President Biya strongly believed in what he was doing because that was his will, to have that conference. He applied and implemented what the tripartite conference decided to the later. The tripartite conference recommended a new constitution, we have it. The tripartite conference recommended that there should be a decentralised state, we have it. People know that the tripartite conference demanded that every political party should be given a chance to equal rights, equal time on television, we have it.
When I see people making noise like this I say well it is because some people were not privileged witnesses the conference. The president believed that the Cameroon he wanted would be given some meaning by having the tripartite.
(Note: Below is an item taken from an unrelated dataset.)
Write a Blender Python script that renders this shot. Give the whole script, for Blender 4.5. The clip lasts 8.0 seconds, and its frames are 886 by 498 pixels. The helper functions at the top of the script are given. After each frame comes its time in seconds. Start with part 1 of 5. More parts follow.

You notice that at the agric show, the president decided to go himself stand after stand to see how the ordinary people are living. He went and shook hands with every ordinary persons because he believes in ordinary Cameroonian and what the ordinary Cameroonian is doing everyday. He strongly believes that it is a collective genius, a collective intelligence of these ordinary Cameroonians, that make the Cameroon that we all desire to became a reality. That is why he did not start with the elite side, he started with the ordinary people’s stand: from stand to stand for five hours. It tells he strongly believes in the ordinary genius of the ordinary Cameroonian. He believes that that will take Cameroon to where we want to go to and I think that is good.